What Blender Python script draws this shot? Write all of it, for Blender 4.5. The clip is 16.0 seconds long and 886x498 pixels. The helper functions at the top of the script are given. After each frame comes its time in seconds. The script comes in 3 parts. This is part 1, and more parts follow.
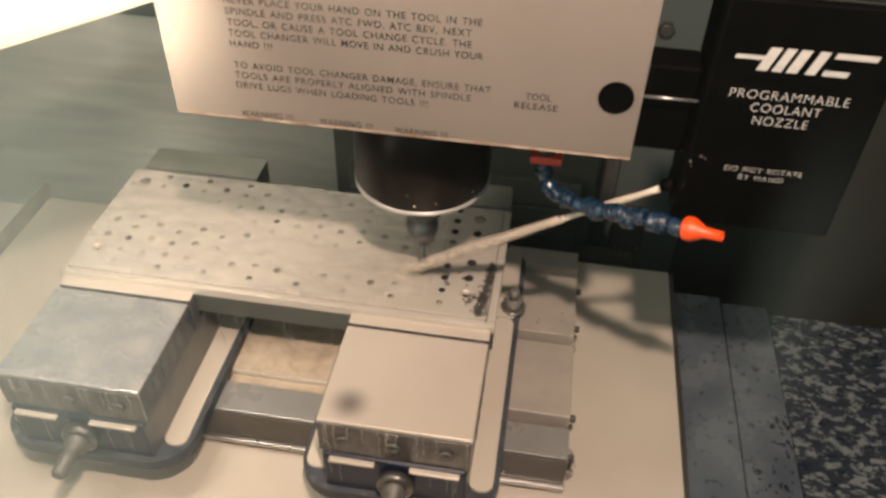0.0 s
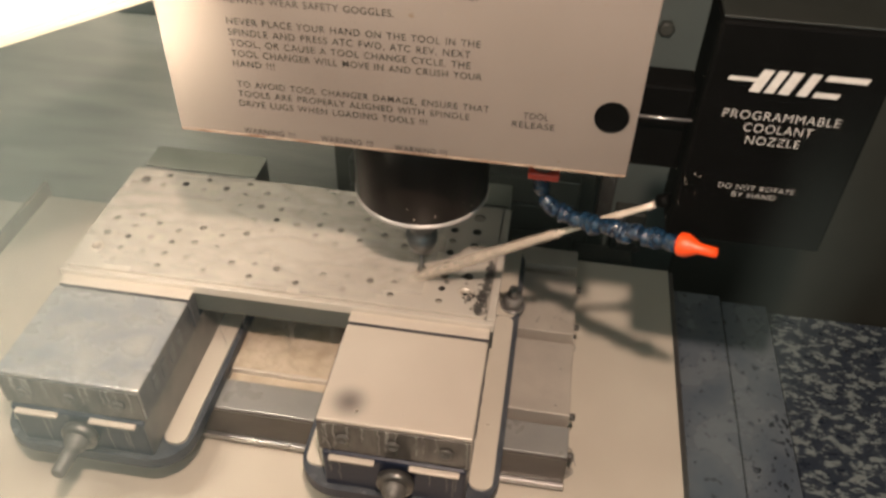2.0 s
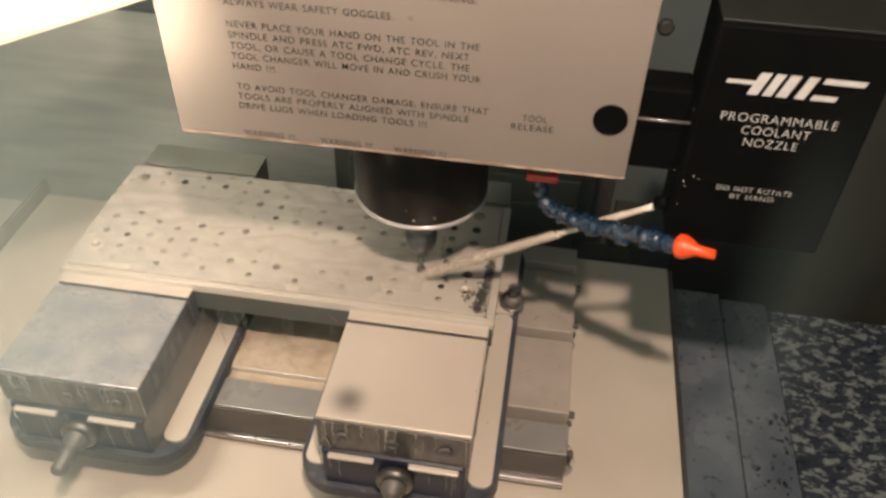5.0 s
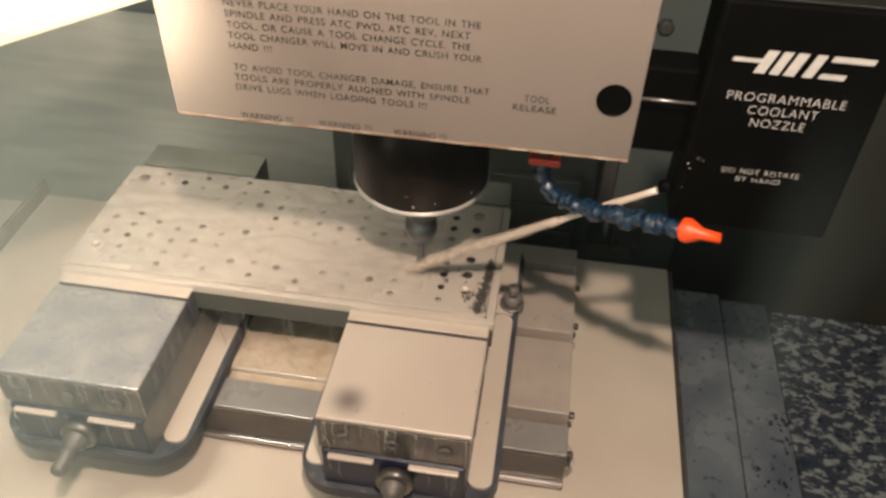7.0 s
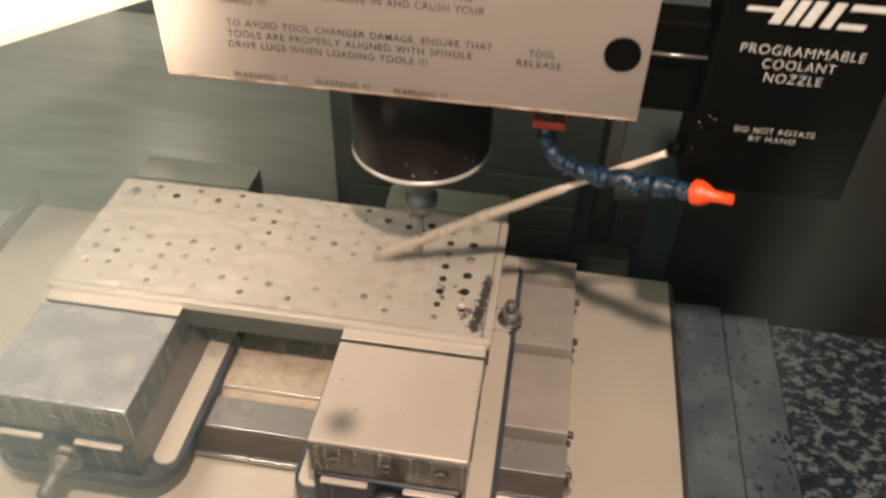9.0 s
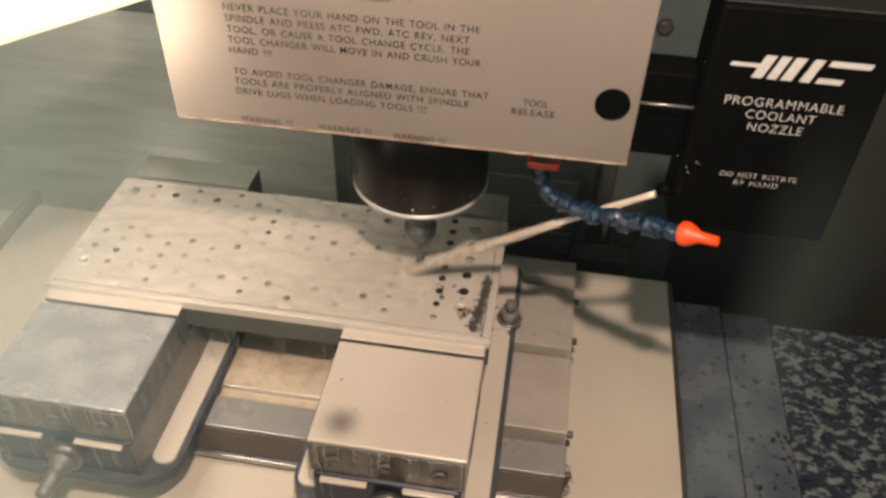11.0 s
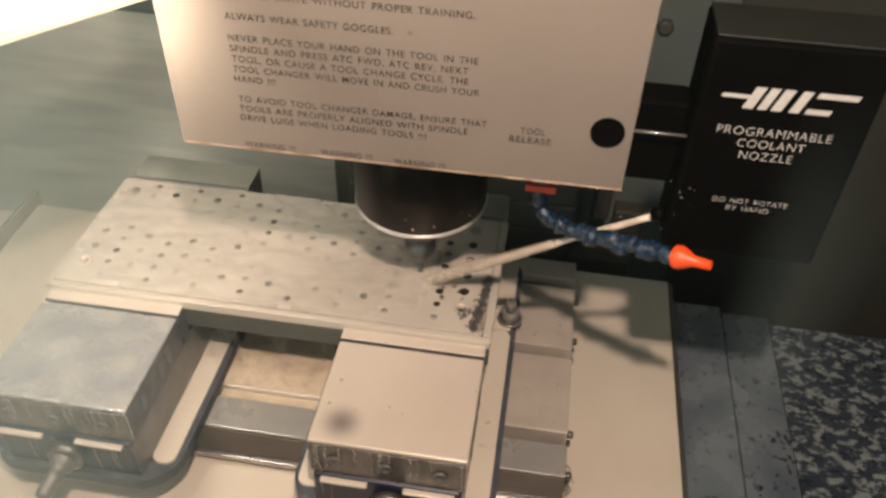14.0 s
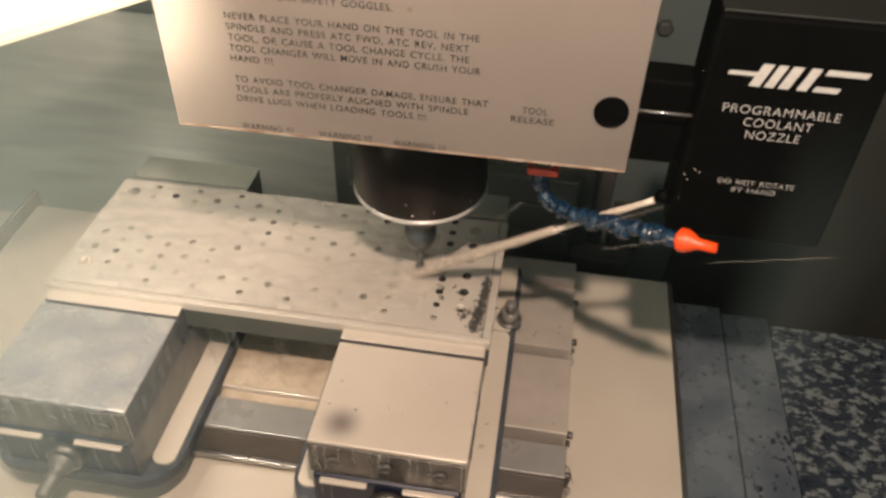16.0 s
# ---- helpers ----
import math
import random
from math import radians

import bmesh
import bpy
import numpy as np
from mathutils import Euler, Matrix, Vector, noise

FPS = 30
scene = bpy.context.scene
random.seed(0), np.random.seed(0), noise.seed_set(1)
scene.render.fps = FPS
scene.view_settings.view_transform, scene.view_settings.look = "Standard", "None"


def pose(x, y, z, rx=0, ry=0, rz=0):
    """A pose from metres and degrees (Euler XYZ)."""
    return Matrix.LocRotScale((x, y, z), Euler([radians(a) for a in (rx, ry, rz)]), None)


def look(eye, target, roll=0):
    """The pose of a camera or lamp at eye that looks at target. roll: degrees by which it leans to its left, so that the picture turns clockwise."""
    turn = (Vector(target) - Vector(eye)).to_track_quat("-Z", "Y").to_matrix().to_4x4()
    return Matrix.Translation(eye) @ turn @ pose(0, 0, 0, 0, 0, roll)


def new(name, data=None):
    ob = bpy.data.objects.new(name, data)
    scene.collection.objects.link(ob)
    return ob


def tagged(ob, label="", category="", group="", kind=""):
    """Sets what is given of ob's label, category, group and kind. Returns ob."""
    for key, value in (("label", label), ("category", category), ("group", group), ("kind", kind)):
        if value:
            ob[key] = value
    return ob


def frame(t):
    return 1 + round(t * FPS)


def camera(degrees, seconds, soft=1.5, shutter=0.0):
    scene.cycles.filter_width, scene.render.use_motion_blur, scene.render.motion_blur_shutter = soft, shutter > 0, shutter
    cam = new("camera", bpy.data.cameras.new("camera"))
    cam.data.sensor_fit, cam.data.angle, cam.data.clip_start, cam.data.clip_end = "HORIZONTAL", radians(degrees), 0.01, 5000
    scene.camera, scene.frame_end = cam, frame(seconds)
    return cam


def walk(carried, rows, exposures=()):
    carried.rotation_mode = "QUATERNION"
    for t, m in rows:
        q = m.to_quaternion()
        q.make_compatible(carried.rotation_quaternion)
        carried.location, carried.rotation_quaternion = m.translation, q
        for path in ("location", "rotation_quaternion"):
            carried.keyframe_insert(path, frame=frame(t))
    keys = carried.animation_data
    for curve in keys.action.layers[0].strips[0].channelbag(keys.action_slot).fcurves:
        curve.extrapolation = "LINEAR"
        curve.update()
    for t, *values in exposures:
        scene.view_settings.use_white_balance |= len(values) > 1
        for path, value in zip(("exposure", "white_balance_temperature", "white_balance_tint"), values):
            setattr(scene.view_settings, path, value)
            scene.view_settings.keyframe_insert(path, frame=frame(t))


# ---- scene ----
# Vertical machining centre seen through its door window.
# x runs along the table, y away from the door, z up; z = 0 is the top of the vise jaws.
EYE = pose(0.02833, -0.45278, 0.64072, 48.3044, -1.3253, 8.9513)
cam = camera(57.2, 16.0, 2.9, 1.0)

# the hand that holds the camera sways a little: seconds, yaw and pitch in degrees
SWAY = [(0.0, 0.07, 0.21), (0.5, 0.06, 0.155), (1.0, 0.055, 0.105), (1.5, 0.05, 0.105), (2.0, 0.05, 0.10),
        (2.5, 0.04, 0.035), (3.0, 0.01, -0.03), (3.5, 0.02, -0.11), (4.0, 0.03, -0.08), (4.4, 0.02, -0.06),
        (5.5, 0.0, -0.02), (6.5, 0.0, 0.0), (7.0, 0.0, 0.0), (7.5, 0.0, 0.01), (8.0, 0.01, 0.05), (8.5, 0.0, 0.03),
        (9.0, -0.01, 0.02), (10.2, -0.03, 0.0), (11.5, -0.06, -0.03), (12.0, -0.06, -0.055), (12.5, -0.06, -0.03),
        (13.0, -0.05, 0.025), (13.5, -0.05, -0.02), (14.0, -0.03, 0.0), (14.5, -0.02, 0.02), (15.0, -0.04, -0.02),
        (15.5, -0.05, 0.045), (16.0, -0.05, 0.045)]
walk(cam, [(t, EYE @ pose(0, 0, 0, p, w, 0)) for t, w, p in SWAY])

# spindle head: seconds, height in metres above its mean place
HEAD_Z = [(0.0, 0.0046), (0.5, 0.0003), (1.0, -0.0044), (1.5, -0.0090), (2.0, -0.0136), (2.5, -0.0182), (3.0, -0.0226),
          (3.5, -0.0276), (3.75, -0.0279), (4.0, -0.0263), (4.4, -0.0226), (5.5, -0.0133), (6.0, -0.0090), (6.5, -0.0047),
          (7.0, 0.0), (7.25, 0.0040), (7.5, 0.0110), (8.0, 0.0375), (8.5, 0.0508), (8.7, 0.0490), (9.0, 0.0373), (9.2, 0.0268),
          (9.5, 0.0130), (9.8, 0.0062), (10.3, 0.0025), (11.0, -0.0036), (11.5, -0.0079), (12.0, -0.0127), (12.5, -0.0174),
          (13.0, -0.0219), (13.5, -0.0268), (13.8, -0.0284), (14.0, -0.0283), (14.5, -0.0239), (15.0, -0.0189),
          (15.5, -0.0144), (16.0, -0.0097)]
# table and saddle: seconds, travel in y
TABLE_Y = [(0.0, 0.0), (4.0, 0.0), (8.0, 0.0), (8.2, -0.0015), (8.5, -0.0148), (8.8, -0.0258), (9.0, -0.0268), (9.3, -0.0268),
           (12.0, -0.0268), (16.0, -0.0268)]

# ---------------------------------------------------------------- light
world = bpy.data.worlds.new("world")
scene.world = world
world.use_nodes = True
world.node_tree.nodes["Background"].inputs[0].default_value = (0.50, 0.62, 0.68, 1)
world.node_tree.nodes["Background"].inputs[1].default_value = 0.06
scene.view_settings.exposure = 0.0


def area(name, eye, target, sx, sy, watts, colour):
    d = bpy.data.lights.new(name, "AREA")
    d.shape, d.size, d.size_y, d.energy, d.color = "RECTANGLE", sx, sy, watts, colour
    ob = new(name, d)
    ob.matrix_world = look(eye, target)
    return ob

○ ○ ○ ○

Restate the entire listing word for word, excluding pictures.

:: WRITTEN SOLUTION ::
What Blender Python script draws this shot? Write all of it, for Blender 4.5. The clip is 16.0 seconds long and 886x498 pixels. The helper functions at the top of the script are given. After each frame comes its time in seconds. The script comes in 3 parts. This is part 1, and more parts follow.
0.0 s
2.0 s
5.0 s
7.0 s
9.0 s
11.0 s
14.0 s
16.0 s
# ---- helpers ----
import math
import random
from math import radians

import bmesh
import bpy
import numpy as np
from mathutils import Euler, Matrix, Vector, noise

FPS = 30
scene = bpy.context.scene
random.seed(0), np.random.seed(0), noise.seed_set(1)
scene.render.fps = FPS
scene.view_settings.view_transform, scene.view_settings.look = "Standard", "None"


def pose(x, y, z, rx=0, ry=0, rz=0):
    """A pose from metres and degrees (Euler XYZ)."""
    return Matrix.LocRotScale((x, y, z), Euler([radians(a) for a in (rx, ry, rz)]), None)


def look(eye, target, roll=0):
    """The pose of a camera or lamp at eye that looks at target. roll: degrees by which it leans to its left, so that the picture turns clockwise."""
    turn = (Vector(target) - Vector(eye)).to_track_quat("-Z", "Y").to_matrix().to_4x4()
    return Matrix.Translation(eye) @ turn @ pose(0, 0, 0, 0, 0, roll)


def new(name, data=None):
    ob = bpy.data.objects.new(name, data)
    scene.collection.objects.link(ob)
    return ob


def tagged(ob, label="", category="", group="", kind=""):
    """Sets what is given of ob's label, category, group and kind. Returns ob."""
    for key, value in (("label", label), ("category", category), ("group", group), ("kind", kind)):
        if value:
            ob[key] = value
    return ob


def frame(t):
    return 1 + round(t * FPS)


def camera(degrees, seconds, soft=1.5, shutter=0.0):
    scene.cycles.filter_width, scene.render.use_motion_blur, scene.render.motion_blur_shutter = soft, shutter > 0, shutter
    cam = new("camera", bpy.data.cameras.new("camera"))
    cam.data.sensor_fit, cam.data.angle, cam.data.clip_start, cam.data.clip_end = "HORIZONTAL", radians(degrees), 0.01, 5000
    scene.camera, scene.frame_end = cam, frame(seconds)
    return cam


def walk(carried, rows, exposures=()):
    carried.rotation_mode = "QUATERNION"
    for t, m in rows:
        q = m.to_quaternion()
        q.make_compatible(carried.rotation_quaternion)
        carried.location, carried.rotation_quaternion = m.translation, q
        for path in ("location", "rotation_quaternion"):
            carried.keyframe_insert(path, frame=frame(t))
    keys = carried.animation_data
    for curve in keys.action.layers[0].strips[0].channelbag(keys.action_slot).fcurves:
        curve.extrapolation = "LINEAR"
        curve.update()
    for t, *values in exposures:
        scene.view_settings.use_white_balance |= len(values) > 1
        for path, value in zip(("exposure", "white_balance_temperature", "white_balance_tint"), values):
            setattr(scene.view_settings, path, value)
            scene.view_settings.keyframe_insert(path, frame=frame(t))


# ---- scene ----
# Vertical machining centre seen through its door window.
# x runs along the table, y away from the door, z up; z = 0 is the top of the vise jaws.
EYE = pose(0.02833, -0.45278, 0.64072, 48.3044, -1.3253, 8.9513)
cam = camera(57.2, 16.0, 2.9, 1.0)

# the hand that holds the camera sways a little: seconds, yaw and pitch in degrees
SWAY = [(0.0, 0.07, 0.21), (0.5, 0.06, 0.155), (1.0, 0.055, 0.105), (1.5, 0.05, 0.105), (2.0, 0.05, 0.10),
        (2.5, 0.04, 0.035), (3.0, 0.01, -0.03), (3.5, 0.02, -0.11), (4.0, 0.03, -0.08), (4.4, 0.02, -0.06),
        (5.5, 0.0, -0.02), (6.5, 0.0, 0.0), (7.0, 0.0, 0.0), (7.5, 0.0, 0.01), (8.0, 0.01, 0.05), (8.5, 0.0, 0.03),
        (9.0, -0.01, 0.02), (10.2, -0.03, 0.0), (11.5, -0.06, -0.03), (12.0, -0.06, -0.055), (12.5, -0.06, -0.03),
        (13.0, -0.05, 0.025), (13.5, -0.05, -0.02), (14.0, -0.03, 0.0), (14.5, -0.02, 0.02), (15.0, -0.04, -0.02),
        (15.5, -0.05, 0.045), (16.0, -0.05, 0.045)]
walk(cam, [(t, EYE @ pose(0, 0, 0, p, w, 0)) for t, w, p in SWAY])

# spindle head: seconds, height in metres above its mean place
HEAD_Z = [(0.0, 0.0046), (0.5, 0.0003), (1.0, -0.0044), (1.5, -0.0090), (2.0, -0.0136), (2.5, -0.0182), (3.0, -0.0226),
          (3.5, -0.0276), (3.75, -0.0279), (4.0, -0.0263), (4.4, -0.0226), (5.5, -0.0133), (6.0, -0.0090), (6.5, -0.0047),
          (7.0, 0.0), (7.25, 0.0040), (7.5, 0.0110), (8.0, 0.0375), (8.5, 0.0508), (8.7, 0.0490), (9.0, 0.0373), (9.2, 0.0268),
          (9.5, 0.0130), (9.8, 0.0062), (10.3, 0.0025), (11.0, -0.0036), (11.5, -0.0079), (12.0, -0.0127), (12.5, -0.0174),
          (13.0, -0.0219), (13.5, -0.0268), (13.8, -0.0284), (14.0, -0.0283), (14.5, -0.0239), (15.0, -0.0189),
          (15.5, -0.0144), (16.0, -0.0097)]
# table and saddle: seconds, travel in y
TABLE_Y = [(0.0, 0.0), (4.0, 0.0), (8.0, 0.0), (8.2, -0.0015), (8.5, -0.0148), (8.8, -0.0258), (9.0, -0.0268), (9.3, -0.0268),
           (12.0, -0.0268), (16.0, -0.0268)]

# ---------------------------------------------------------------- light
world = bpy.data.worlds.new("world")
scene.world = world
world.use_nodes = True
world.node_tree.nodes["Background"].inputs[0].default_value = (0.50, 0.62, 0.68, 1)
world.node_tree.nodes["Background"].inputs[1].default_value = 0.06
scene.view_settings.exposure = 0.0


def area(name, eye, target, sx, sy, watts, colour):
    d = bpy.data.lights.new(name, "AREA")
    d.shape, d.size, d.size_y, d.energy, d.color = "RECTANGLE", sx, sy, watts, colour
    ob = new(name, d)
    ob.matrix_world = look(eye, target)
    return ob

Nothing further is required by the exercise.